La Toscana per Renzi fa un po’ storia a sé: è la sua regione, è quella dove lui ha guidato la provincia e il comune del capoluogo, Firenze, e dove ha i legami più consolidati con cittadini, imprese e associazioni. Ma è comunque un risultato notevole.

Per certi versi, però, anche quello che è successo a sinistra del PD dimostra che Giani ha tenuto un buon posizionamento. In Toscana c’è da sempre una radicata presenza dei movimenti di sinistra radicale: già nel 2015, quando pure il candidato del centrosinistra era Enrico Rossi, molto più a sinistra di Giani, il candidato ancora più a sinistra Tommaso Fattori ottenne il 6,2 per cento. Dopo il passaggio a vuoto del 2020, stavolta c’erano aspettative per il risultato di Toscana Rossa, la lista sostenuta da Potere al Popolo, Possibile e Rifondazione Comunista, la cui candidata presidente era Antonella Bundu che già nel 2019, alle amministrative di Firenze, arrivò terza col 7,2 per cento. AVS, l’alleanza guidata da Nicola Fratoianni e Angelo Bonelli, ha titubato un po’, nei mesi passati, indecisa se sostenere Giani o se entrare in questa alleanza di sinistra magari trascinandosi dietro anche il M5S. E tra i suoi esponenti toscani c’era un po’ il timore che buona parte del proprio elettorato potesse essere attratto da Bundu, tanto più dopo le recenti manifestazioni per la Flotilla e per Gaza.

Non è andata così. Toscana Rossa ha fatto un buon risultato, anche se bisognerà attendere fino all’ultimo per capire se supererà la soglia di sbarramento del 5 per cento, che consente di eleggere consiglieri regionali. E tuttavia AVS, pur sostenendo un candidato moderato come Giani, non è andata male, anzi: ottiene circa il  7 per cento, sostanzialmente in linea con quanto fatto alle europee del 2024 (7,5 per cento), e due punti meglio delle politiche del 2022: riuscirà così a eleggere per la prima volta dei consiglieri regionali, cosa che non successe nel 2020, quando le varie liste ecologiste e di sinistra si presentarono divise.

Insomma, pur essendoci stato un partito di sinistra radicale che ha fatto una buona prestazione a sinistra della coalizione del cosiddetto “campo largo”, per AVS non c’è stato un calo dei consensi.
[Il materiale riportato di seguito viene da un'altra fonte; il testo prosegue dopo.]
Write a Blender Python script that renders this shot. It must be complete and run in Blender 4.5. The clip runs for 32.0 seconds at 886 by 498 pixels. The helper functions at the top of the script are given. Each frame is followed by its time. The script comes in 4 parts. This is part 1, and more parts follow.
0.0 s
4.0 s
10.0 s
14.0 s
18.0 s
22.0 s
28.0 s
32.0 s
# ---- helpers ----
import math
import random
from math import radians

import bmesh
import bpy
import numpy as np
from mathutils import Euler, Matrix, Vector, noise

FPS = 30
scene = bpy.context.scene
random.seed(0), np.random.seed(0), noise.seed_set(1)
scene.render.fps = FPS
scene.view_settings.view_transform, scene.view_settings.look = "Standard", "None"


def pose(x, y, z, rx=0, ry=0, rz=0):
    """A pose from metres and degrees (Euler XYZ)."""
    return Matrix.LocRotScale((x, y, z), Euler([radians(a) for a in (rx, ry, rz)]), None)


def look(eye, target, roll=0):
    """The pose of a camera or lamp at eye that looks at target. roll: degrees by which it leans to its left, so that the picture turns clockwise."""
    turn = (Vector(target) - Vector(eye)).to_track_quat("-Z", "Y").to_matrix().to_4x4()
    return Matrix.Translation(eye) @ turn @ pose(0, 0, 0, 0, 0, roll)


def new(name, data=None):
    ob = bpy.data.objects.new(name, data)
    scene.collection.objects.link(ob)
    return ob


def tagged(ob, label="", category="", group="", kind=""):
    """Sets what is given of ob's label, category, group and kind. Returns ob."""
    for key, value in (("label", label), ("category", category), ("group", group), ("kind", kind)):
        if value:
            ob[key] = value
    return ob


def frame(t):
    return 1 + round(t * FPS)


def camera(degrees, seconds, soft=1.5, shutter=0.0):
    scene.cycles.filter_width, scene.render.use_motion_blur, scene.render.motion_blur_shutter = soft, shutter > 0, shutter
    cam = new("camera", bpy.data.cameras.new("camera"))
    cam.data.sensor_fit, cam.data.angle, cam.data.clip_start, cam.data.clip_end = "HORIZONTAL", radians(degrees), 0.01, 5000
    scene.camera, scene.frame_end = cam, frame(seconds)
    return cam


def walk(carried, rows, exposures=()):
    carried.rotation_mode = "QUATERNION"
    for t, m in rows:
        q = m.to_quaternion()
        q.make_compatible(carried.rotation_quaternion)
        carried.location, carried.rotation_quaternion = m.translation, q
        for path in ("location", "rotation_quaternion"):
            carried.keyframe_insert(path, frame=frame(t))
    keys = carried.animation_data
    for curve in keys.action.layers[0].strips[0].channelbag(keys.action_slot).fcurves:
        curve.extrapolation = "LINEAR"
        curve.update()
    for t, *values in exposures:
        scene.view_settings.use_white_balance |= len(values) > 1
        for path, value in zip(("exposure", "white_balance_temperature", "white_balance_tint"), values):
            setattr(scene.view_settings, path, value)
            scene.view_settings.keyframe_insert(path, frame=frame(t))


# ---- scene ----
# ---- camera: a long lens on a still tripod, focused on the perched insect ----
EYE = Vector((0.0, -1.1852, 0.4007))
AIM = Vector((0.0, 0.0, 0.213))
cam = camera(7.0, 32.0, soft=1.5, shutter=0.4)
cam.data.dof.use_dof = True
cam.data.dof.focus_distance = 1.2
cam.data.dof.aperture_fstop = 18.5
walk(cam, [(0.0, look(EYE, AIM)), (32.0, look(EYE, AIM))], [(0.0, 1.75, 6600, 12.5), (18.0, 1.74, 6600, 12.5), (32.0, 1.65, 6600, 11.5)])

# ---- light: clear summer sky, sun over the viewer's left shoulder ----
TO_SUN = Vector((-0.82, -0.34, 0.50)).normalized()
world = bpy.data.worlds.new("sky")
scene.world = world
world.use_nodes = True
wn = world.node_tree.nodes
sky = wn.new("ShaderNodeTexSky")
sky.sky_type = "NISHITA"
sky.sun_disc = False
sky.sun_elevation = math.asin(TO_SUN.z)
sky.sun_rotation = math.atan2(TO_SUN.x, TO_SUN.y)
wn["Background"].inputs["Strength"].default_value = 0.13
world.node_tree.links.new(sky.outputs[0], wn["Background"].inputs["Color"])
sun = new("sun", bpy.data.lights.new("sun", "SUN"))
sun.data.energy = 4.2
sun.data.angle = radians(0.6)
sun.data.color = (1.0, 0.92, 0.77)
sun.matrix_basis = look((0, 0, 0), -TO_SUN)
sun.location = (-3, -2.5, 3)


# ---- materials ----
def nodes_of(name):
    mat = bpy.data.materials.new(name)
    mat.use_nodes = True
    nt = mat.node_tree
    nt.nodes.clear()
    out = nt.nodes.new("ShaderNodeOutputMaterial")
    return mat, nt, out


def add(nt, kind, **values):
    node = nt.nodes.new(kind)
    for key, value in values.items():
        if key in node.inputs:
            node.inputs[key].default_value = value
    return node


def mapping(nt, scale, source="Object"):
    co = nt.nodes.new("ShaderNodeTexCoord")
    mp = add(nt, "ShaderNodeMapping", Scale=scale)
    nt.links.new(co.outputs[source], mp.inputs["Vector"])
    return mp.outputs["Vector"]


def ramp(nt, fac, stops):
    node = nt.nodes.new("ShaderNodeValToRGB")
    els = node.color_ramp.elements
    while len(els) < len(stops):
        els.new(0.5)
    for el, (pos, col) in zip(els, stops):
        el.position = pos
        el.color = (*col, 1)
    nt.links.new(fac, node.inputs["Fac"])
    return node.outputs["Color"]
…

E questo, per chi sostiene un posizionamento più moderato del PD, come Giani, è una buona notizia: vuol dire che ci si può “scoprire a sinistra”, come si dice in gergo, senza temere grosse ricadute per il centrosinistra nel complesso. Questo, almeno, vale per la Toscana.
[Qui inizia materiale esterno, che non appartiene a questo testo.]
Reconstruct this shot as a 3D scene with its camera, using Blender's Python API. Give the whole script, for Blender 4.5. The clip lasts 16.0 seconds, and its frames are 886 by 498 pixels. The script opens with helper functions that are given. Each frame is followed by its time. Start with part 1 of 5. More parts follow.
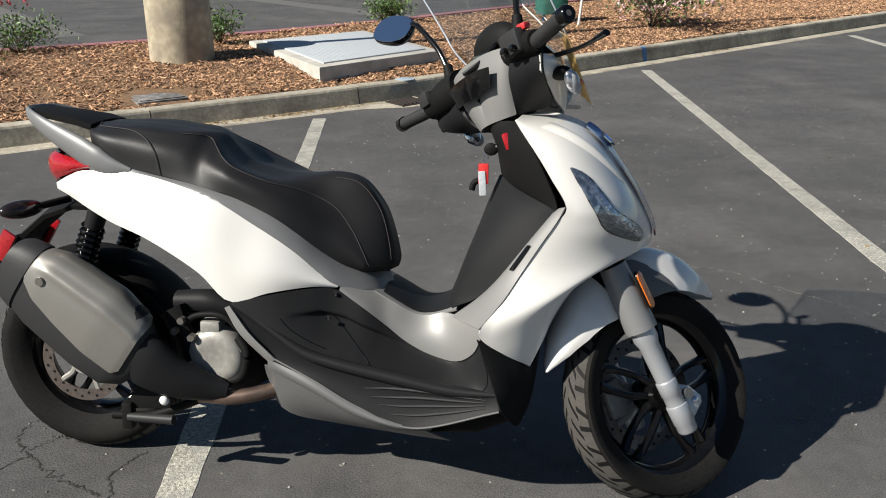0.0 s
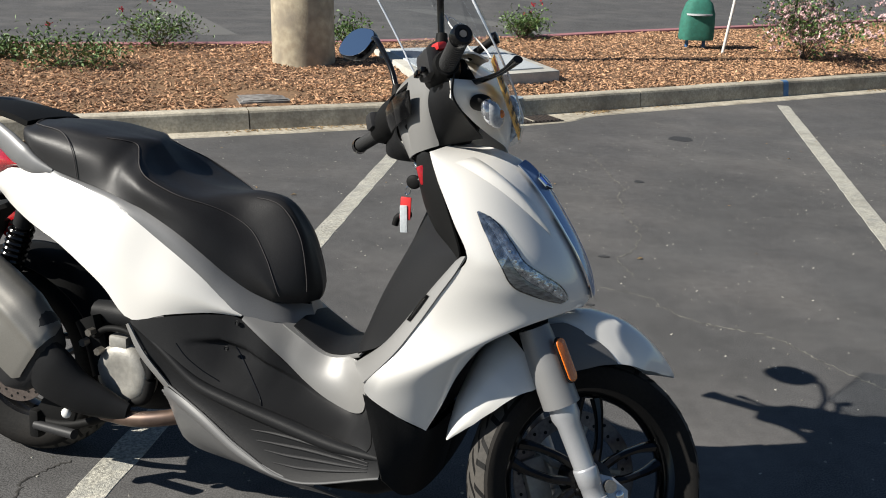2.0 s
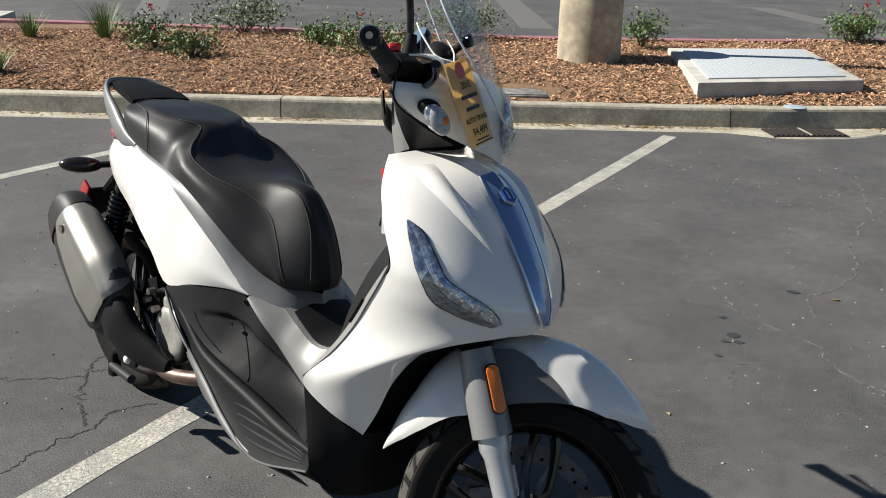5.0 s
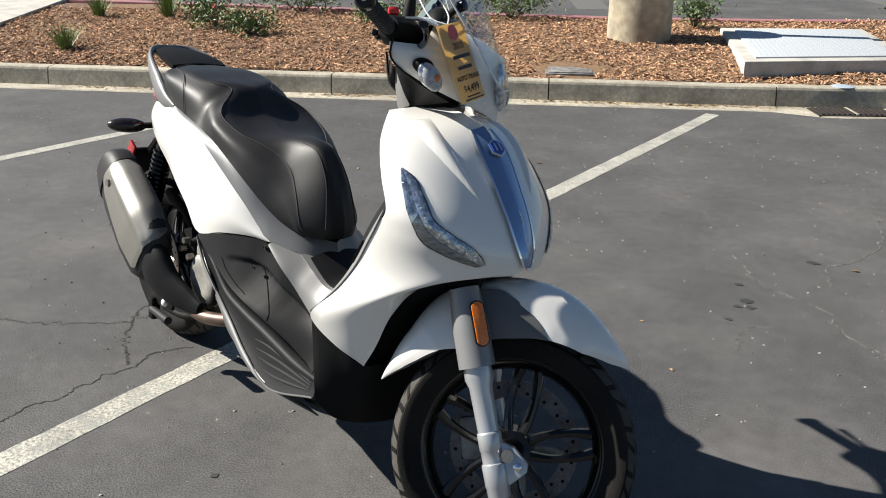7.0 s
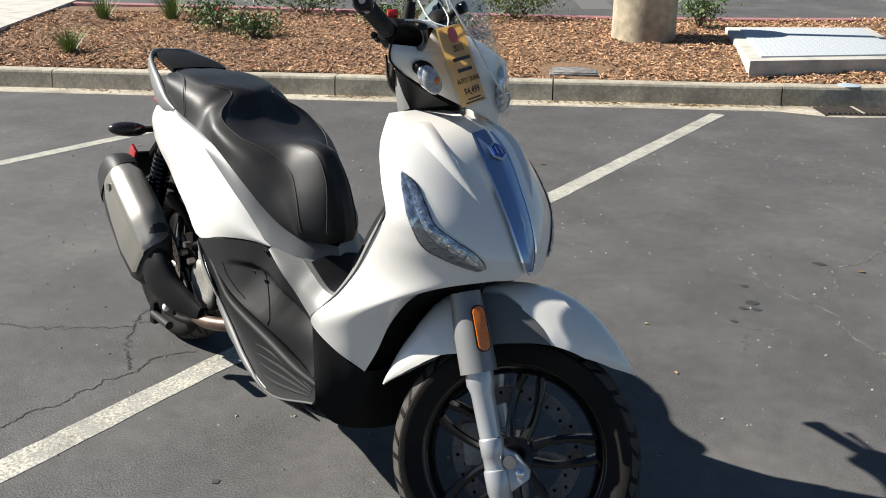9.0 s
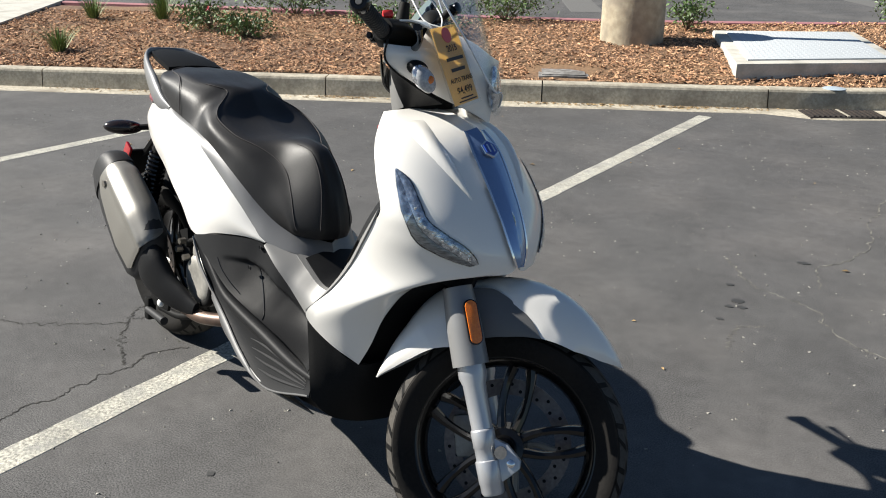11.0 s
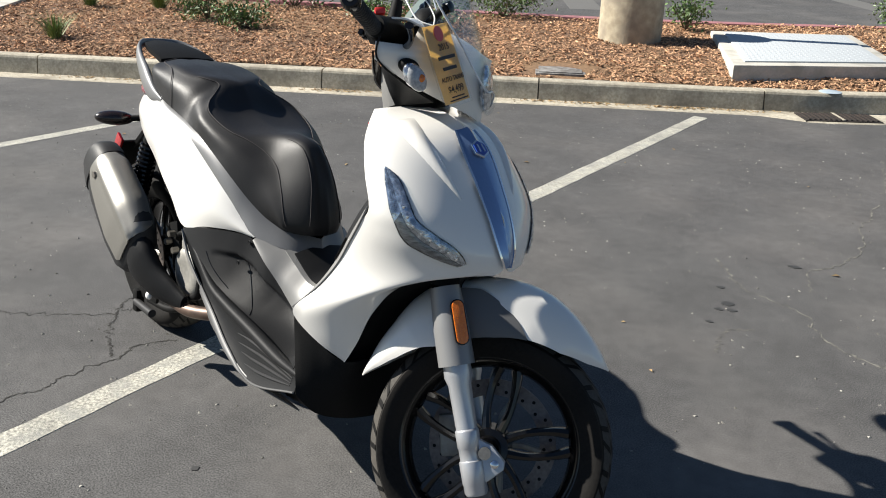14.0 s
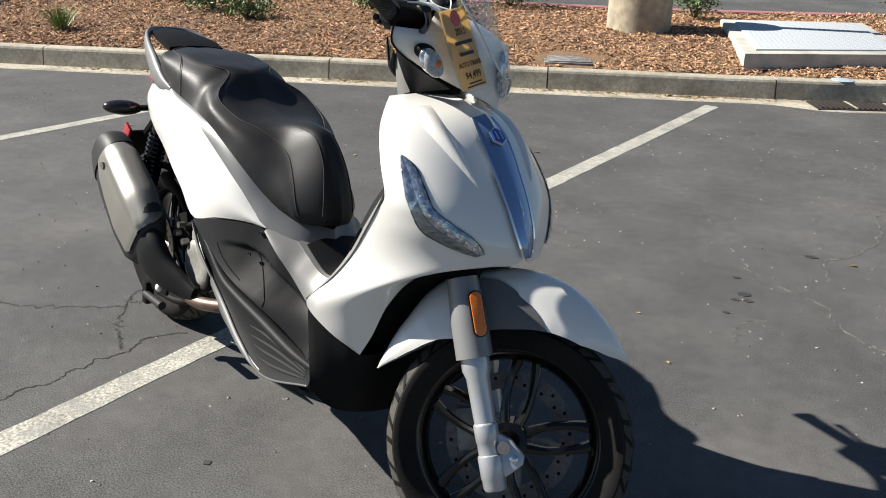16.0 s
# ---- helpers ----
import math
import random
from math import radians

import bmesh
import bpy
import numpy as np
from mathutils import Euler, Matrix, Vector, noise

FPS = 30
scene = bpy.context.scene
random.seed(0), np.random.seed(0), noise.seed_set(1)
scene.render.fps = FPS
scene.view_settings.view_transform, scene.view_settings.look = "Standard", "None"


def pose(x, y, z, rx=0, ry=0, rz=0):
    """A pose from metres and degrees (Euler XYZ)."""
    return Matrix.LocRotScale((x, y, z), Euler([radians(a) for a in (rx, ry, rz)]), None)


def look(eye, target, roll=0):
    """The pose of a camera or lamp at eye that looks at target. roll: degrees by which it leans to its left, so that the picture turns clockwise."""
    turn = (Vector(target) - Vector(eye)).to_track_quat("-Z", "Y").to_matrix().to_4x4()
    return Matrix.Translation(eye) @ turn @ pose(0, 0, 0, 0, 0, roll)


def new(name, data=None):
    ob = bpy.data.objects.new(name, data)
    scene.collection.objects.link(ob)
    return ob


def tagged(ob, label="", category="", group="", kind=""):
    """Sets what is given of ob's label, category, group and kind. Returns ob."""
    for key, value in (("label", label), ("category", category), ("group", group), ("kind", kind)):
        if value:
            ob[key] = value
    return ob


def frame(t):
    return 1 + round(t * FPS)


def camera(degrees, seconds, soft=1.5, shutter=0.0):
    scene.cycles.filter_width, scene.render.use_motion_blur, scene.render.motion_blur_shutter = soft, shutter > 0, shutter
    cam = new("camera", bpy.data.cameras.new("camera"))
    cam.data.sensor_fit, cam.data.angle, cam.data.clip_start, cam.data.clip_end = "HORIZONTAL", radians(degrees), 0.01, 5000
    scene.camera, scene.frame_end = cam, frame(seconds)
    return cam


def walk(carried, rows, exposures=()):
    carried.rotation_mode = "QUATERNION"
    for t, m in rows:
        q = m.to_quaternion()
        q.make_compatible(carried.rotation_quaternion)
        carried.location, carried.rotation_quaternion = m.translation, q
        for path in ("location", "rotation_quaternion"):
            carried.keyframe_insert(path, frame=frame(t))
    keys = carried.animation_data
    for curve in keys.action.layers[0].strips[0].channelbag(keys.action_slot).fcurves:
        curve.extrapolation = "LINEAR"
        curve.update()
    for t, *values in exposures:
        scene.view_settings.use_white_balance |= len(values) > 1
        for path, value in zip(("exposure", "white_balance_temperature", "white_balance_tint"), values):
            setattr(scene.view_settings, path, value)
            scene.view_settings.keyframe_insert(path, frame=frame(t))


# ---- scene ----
cam = camera(52.5, 16.0, soft=1.0)
PATH = [
    (0, (-0.163, -2.68, 1.422), (0.116, -0.821, 0.739), -0.7),
    (0.5, (0.011, -2.694, 1.412), (0.17, -0.817, 0.741), -0.0),
    (1, (0.162, -2.691, 1.421), (0.231, -0.808, 0.75), -0.0),
    (1.5, (0.274, -2.595, 1.398), (0.258, -0.71, 0.73), 0.5),
    (2, (0.423, -2.467, 1.405), (0.351, -0.579, 0.75), 1.5),
    (2.5, (0.575, -2.423, 1.403), (0.394, -0.54, 0.753), 0.6),
    (3, (0.81, -2.414, 1.412), (0.407, -0.574, 0.739), 0.4),
    (3.1, (0.853, -2.427, 1.416), (0.41, -0.596, 0.744), 0.3),
    (3.2, (0.874, -2.403, 1.417), (0.391, -0.586, 0.735), -0.1),
    (5.3, (1.259, -2.206, 1.427), (0.419, -0.528, 0.736), 1.0),
    (5.5, (1.308, -2.233, 1.424), (0.439, -0.576, 0.717), 0.9),
    (6, (1.379, -2.291, 1.418), (0.455, -0.669, 0.7), 0.6),
    (6.5, (1.399, -2.308, 1.413), (0.467, -0.687, 0.702), 0.6),
    (7, (1.407, -2.308, 1.411), (0.488, -0.682, 0.697), 0.4),
    (7.5, (1.403, -2.303, 1.41), (0.491, -0.675, 0.691), 0.4),
    (8, (1.4, -2.292, 1.409), (0.489, -0.67, 0.677), 0.3),
    (8.5, (1.405, -2.287, 1.411), (0.491, -0.665, 0.681), 0.2),
    (9, (1.407, -2.285, 1.412), (0.476, -0.665, 0.699), 0.0),
    (9.2, (1.412, -2.286, 1.41), (0.47, -0.669, 0.703), -0.1),
    (11.3, (1.425, -2.337, 1.417), (0.519, -0.702, 0.706), 0.5),
    (11.5, (1.432, -2.339, 1.418), (0.524, -0.711, 0.692), 0.5),
    (12, (1.429, -2.337, 1.414), (0.518, -0.72, 0.667), 0.8),
    (12.5, (1.426, -2.335, 1.415), (0.513, -0.717, 0.674), 0.9),
    (13, (1.428, -2.333, 1.42), (0.519, -0.709, 0.687), 1.2),
    (13.5, (1.433, -2.329, 1.422), (0.53, -0.7, 0.694), 1.4),
    (14, (1.43, -2.315, 1.424), (0.533, -0.68, 0.703), 1.7),
    (14.5, (1.423, -2.309, 1.425), (0.519, -0.67, 0.72), 1.7),
    (15, (1.424, -2.309, 1.424), (0.496, -0.683, 0.721), 1.5),
    (15.5, (1.421, -2.303, 1.417), (0.472, -0.696, 0.697), 1.2),
    (16, (1.388, -2.292, 1.404), (0.484, -0.668, 0.665), 1.4),
]
walk(cam, [(t, look(eye, target, roll)) for t, eye, target, roll in PATH],
     [(0.0, 0.60), (1.5, 0.65), (3.0, 0.72), (5.5, 0.84), (6.2, 0.97), (7.0, 0.99), (12.0, 1.05), (16.0, 1.01)])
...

A suo modo, del resto, il fatto che l’elettorato toscano non ricercasse proposte troppo radicali, lo conferma anche il risultato del centrodestra, e in particolare quello della Lega. Matteo Salvini aveva affidato la direzione della campagna elettorale al suo vice – ed europarlamentare – Roberto Vannacci: e lui l’aveva connotata secondo il suo stile, con toni esasperati, proposte estreme, polemiche strumentali, al punto da indurre vari dirigenti regionali del partito, come la stessa Ceccardi e altri consiglieri regionali uscenti, a defilarsi in modo polemico o a non accettare una ricandidatura.

Questo approccio non ha evidentemente pagato: la Lega è scesa al 4,5 per cento, e cioè a circa un quinto rispetto al 2020, quando aveva preso il 21 per cento, e a un terzo rispetto al 2015. Certo, nel 2020 la Lega godeva ancora di un grosso consenso nazionale, e nel 2015 era comunque in forte ascesa in varie regioni ed esprimeva un proprio candidato (Claudio Borghi). Ma anche se la Lega sta attraversando un momento completamente diverso rispetto a cinque o dieci anni fa, si tratta comunque di un pessimo risultato anche rispetto a elezioni più recenti come le politiche del 2022 e le europee del 2024, quando la Lega era comunque rimasta sopra al 6 per cento.

E se nel 2022 era stata il secondo partito della coalizione, e se nel 2024 era arrivata dietro a Forza Italia di appena poche centinaia di voti, stavolta il distacco è di 2 punti percentuali. Anche in Toscana, come già nelle Marche e in Calabria, Forza Italia supera insomma la Lega, e potrà far valere questo risultato anche a livello nazionale nei prossimi mesi, rivendicando più spazio e più potere al governo.

In un contesto del genere, dove il resto della coalizione fatica parecchio, FdI invece tiene abbastanza bene, sfruttando anche il fatto di presentare un proprio candidato: ha ottenuto circa il 26 per cento, e cioè un punto e mezzo in meno rispetto alle europee, ma esattamente in linea con le politiche del 2022. Dopo 3 anni di governo non era scontato.